When you’re analyzing your website’s performance, you pay keen attention to your click-through rates (CTR). Many people think that the CTR affects their site’s organic rankings amongst the SERPs. You might think that if you have higher organic CTR, you’ll rank higher in search results. However, research indicates otherwise. According to some, CTR has virtually no effect on ranking.
What is CTR?
Essentially, CTR is the number of people who actually click on your link against the number of people who had the opportunity but didn’t. The calculation is simple. You need to take the number of times your link appears on a SERP; of that, if about 35% of the audience click on your link, your CTR is 35%.
The Relationship between CTR and Organic Rankings on SERPs
We know that your ranking affects your CTR. If you rank high on the search results page, people are more likely to click on your link. For example, if you’re on the #1 or #2 position on the SERP, the person searching that particular keyword is more likely to go to your website. So, your rank increases your CTR.
However, to date, many people assumed that your CTR affected your rank too. While there are several articles out there explaining this, no one could conclusively prove that CTR was, in fact, a factor in the rankings.
Bartosz Góralewicz, an International SEO consultant decided to conduct an experiment to find out just how much the CTR affected the rankings.

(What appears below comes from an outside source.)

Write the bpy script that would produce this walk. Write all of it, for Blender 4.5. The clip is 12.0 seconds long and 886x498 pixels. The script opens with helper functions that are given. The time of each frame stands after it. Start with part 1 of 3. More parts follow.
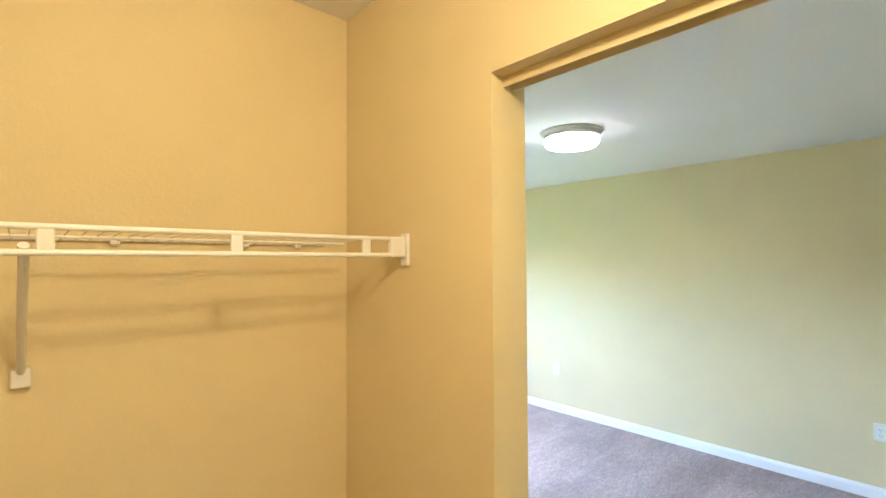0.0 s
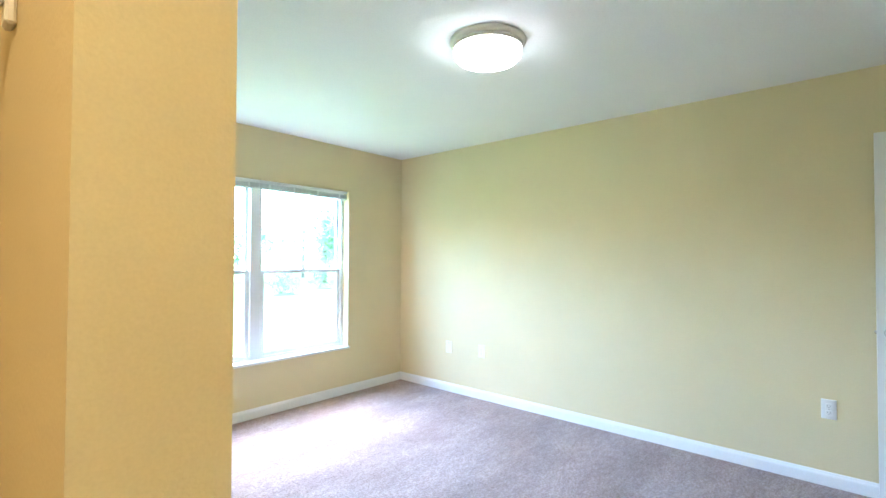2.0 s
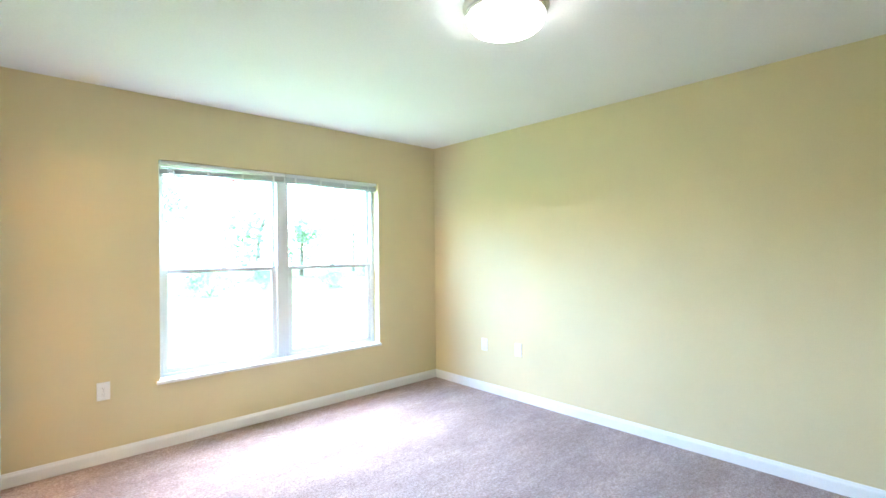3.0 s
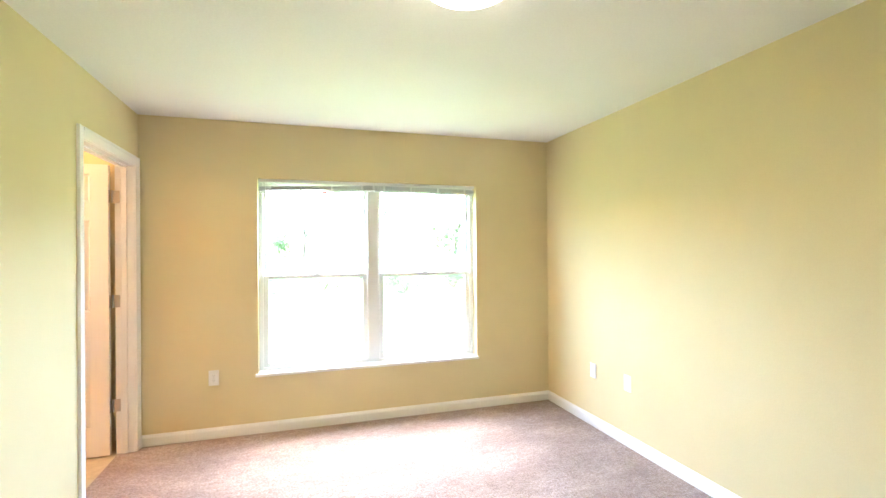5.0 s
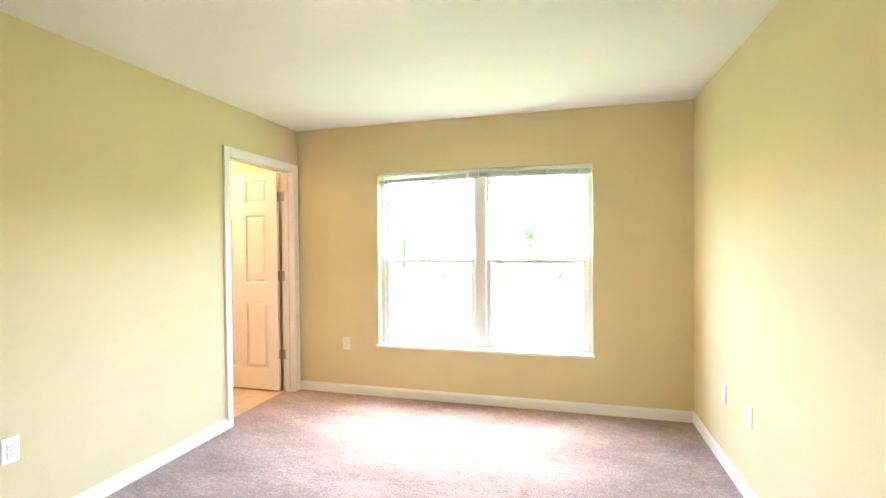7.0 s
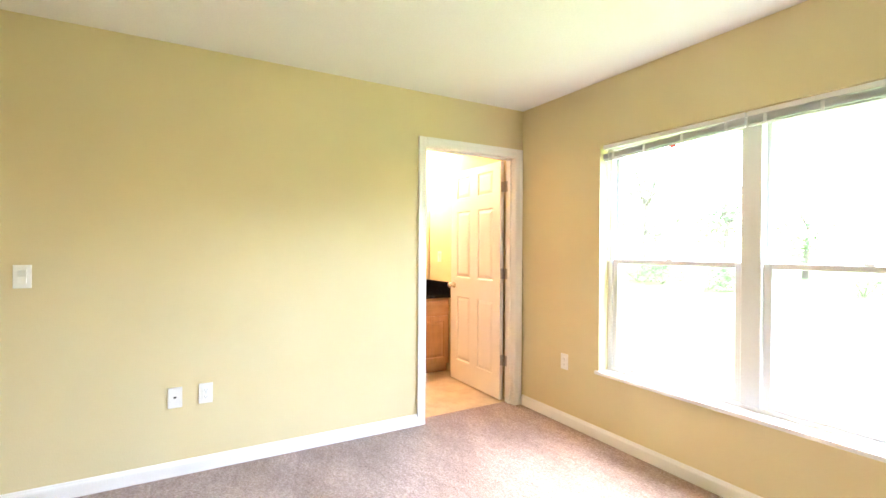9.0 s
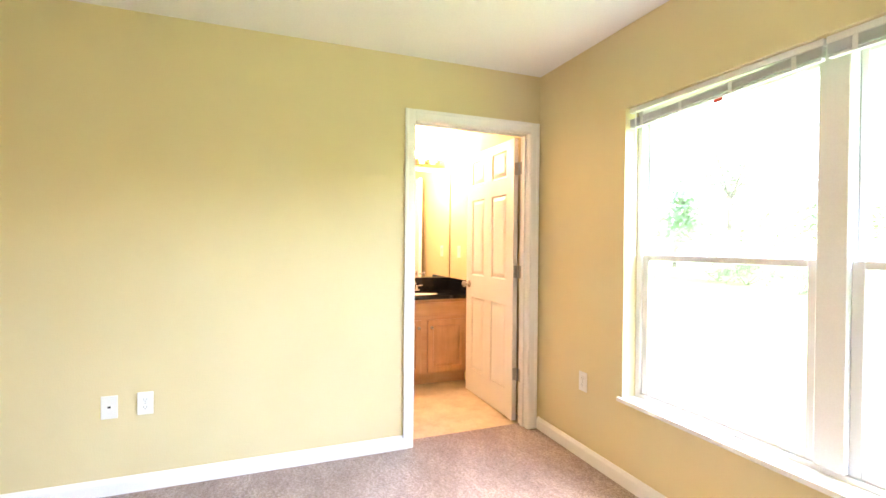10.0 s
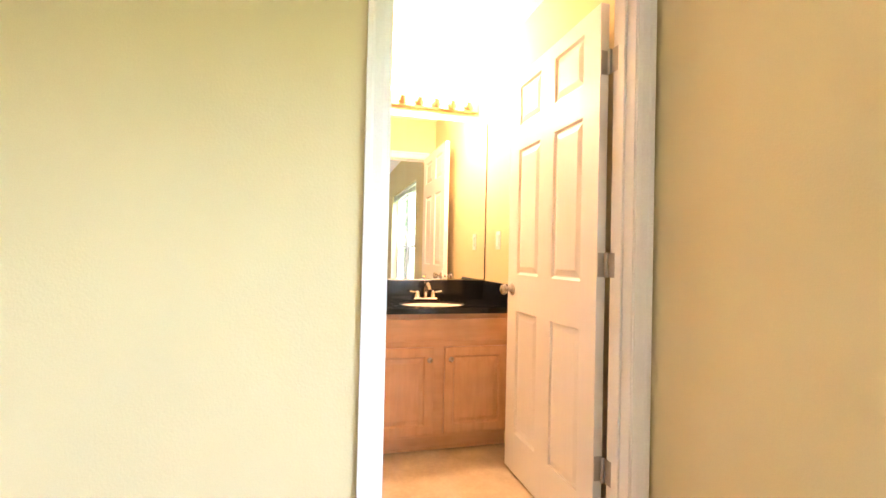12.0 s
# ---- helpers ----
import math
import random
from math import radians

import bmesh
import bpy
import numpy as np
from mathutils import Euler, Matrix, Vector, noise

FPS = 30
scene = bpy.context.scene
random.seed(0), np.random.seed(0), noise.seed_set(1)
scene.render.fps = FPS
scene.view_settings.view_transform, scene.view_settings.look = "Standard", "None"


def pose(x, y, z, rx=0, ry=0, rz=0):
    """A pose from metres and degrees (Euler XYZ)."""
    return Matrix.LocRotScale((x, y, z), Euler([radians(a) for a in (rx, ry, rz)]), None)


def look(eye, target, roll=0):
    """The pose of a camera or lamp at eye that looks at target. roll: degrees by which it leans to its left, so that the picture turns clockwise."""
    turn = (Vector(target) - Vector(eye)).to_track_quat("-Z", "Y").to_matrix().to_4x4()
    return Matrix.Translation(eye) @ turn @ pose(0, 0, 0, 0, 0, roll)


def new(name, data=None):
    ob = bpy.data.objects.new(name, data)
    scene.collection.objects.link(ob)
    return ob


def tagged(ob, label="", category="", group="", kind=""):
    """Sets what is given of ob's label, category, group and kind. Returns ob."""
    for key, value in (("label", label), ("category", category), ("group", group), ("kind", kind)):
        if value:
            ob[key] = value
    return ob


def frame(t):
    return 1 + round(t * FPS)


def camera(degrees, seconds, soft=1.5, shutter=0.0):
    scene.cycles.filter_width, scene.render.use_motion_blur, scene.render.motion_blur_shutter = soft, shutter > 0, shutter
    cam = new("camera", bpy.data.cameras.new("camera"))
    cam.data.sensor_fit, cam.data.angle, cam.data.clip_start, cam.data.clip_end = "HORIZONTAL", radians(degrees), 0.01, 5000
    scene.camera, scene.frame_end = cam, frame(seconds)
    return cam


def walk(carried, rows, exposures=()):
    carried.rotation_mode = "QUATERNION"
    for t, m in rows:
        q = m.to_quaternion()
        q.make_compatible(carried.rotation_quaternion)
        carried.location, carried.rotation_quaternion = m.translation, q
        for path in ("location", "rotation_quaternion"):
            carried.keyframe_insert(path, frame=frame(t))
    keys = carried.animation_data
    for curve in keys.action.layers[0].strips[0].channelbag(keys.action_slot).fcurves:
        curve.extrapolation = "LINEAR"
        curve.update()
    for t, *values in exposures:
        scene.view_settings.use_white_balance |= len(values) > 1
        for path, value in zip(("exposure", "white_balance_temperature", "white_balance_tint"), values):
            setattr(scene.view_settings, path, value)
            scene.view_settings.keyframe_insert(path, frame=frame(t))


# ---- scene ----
cam = camera(87.8, 12.0)

PATH = [
    (0, (-0.886, -3.976, 1.613), (0.463, -2.5, 1.668), -0.3),
    (0.5, (-0.706, -3.927, 1.596), (0.757, -2.564, 1.633), 0.1),
    (1, (-0.548, -3.894, 1.524), (0.958, -2.58, 1.563), -0.0),
    (1.5, (-0.377, -3.818, 1.421), (1.133, -2.508, 1.459), -0.0),
    (2, (-0.194, -3.723, 1.336), (1.315, -2.412, 1.378), 0.2),
    (2.5, (-0.075, -3.683, 1.339), (1.373, -2.304, 1.358), -0.1),
    (4.3, (0.708, -3.711, 1.401), (1.643, -1.944, 1.42), -0.6),
    (4.5, (0.808, -3.746, 1.412), (1.63, -1.923, 1.424), -0.5),
    (5, (1.133, -3.888, 1.42), (1.726, -1.978, 1.427), -0.5),
    (5.5, (1.492, -3.978, 1.415), (1.845, -2.01, 1.407), -0.4),
    (6, (1.819, -4.038, 1.408), (1.894, -2.039, 1.391), -0.3),
    (6.5, (2.162, -4.0, 1.391), (1.974, -2.009, 1.366), -0.4),
    (7, (2.466, -3.844, 1.378), (1.941, -1.914, 1.351), -0.5),
    (7.5, (2.708, -3.604, 1.334), (1.784, -1.83, 1.325), -0.5),
    (7.7, (2.805, -3.474, 1.294), (1.742, -1.78, 1.29), 0.3),
    (9.3, (3.007, -2.253, 1.298), (1.197, -1.402, 1.294), 0.2),
    (9.5, (2.96, -2.102, 1.301), (1.118, -1.321, 1.294), 0.3),
    (10, (2.748, -1.787, 1.273), (0.885, -1.061, 1.254), 0.5),
    (10.5, (2.439, -1.52, 1.241), (0.519, -0.961, 1.222), 0.5),
    (11, (2.064, -1.359, 1.2), (0.140, -0.813, 1.178), 0.6),
    (11.5, (1.674, -1.202, 1.149), (-0.255, -0.675, 1.143), 1.0),
    (12, (1.324, -1.089, 1.105), (-0.609, -0.574, 1.131), 1.3),
]
walk(cam, [(t, look(e, g, r)) for t, e, g, r in PATH],
     exposures=[(0.0, 5.94, 5150, 10), (1.5, 5.94, 5050, 10), (2.5, 5.97, 5100, 10), (4.4, 6.05, 6250, 13),
                (7.5, 6.06, 6700, 17), (10.0, 6.1, 7000, 19), (12.0, 5.96, 7100, 21)])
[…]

- He chose one domain name that was already visible in the rankings and had a steady position. For this, the name was #2 in the SERPs for one keyword.
- After that, he waited for the right time to begin, waiting until new backlinks stopped coming to his website.
- He set up CTR bots, proxies, tools, servers, and proxy scrapers to create fake traffic for his domain name.
- He chose 7 keywords to test and sent his bots to the domain name he selected, creating fake traffic. He kept at it until he could get enough data for quantifiable results.
Surprisingly, although there was a sharp rise in the CTR, the position of the domain name on the SERP remained the same. It didn’t move up or drop down due to the increase in traffic. In fact, after the experiment, his CTR remained flat for a while before dropping, without affecting his organic rankings at all.
This finding was reinforced when Google admitted that they used CTR for the purpose of evaluation and experimentation, but never to determine the rankings.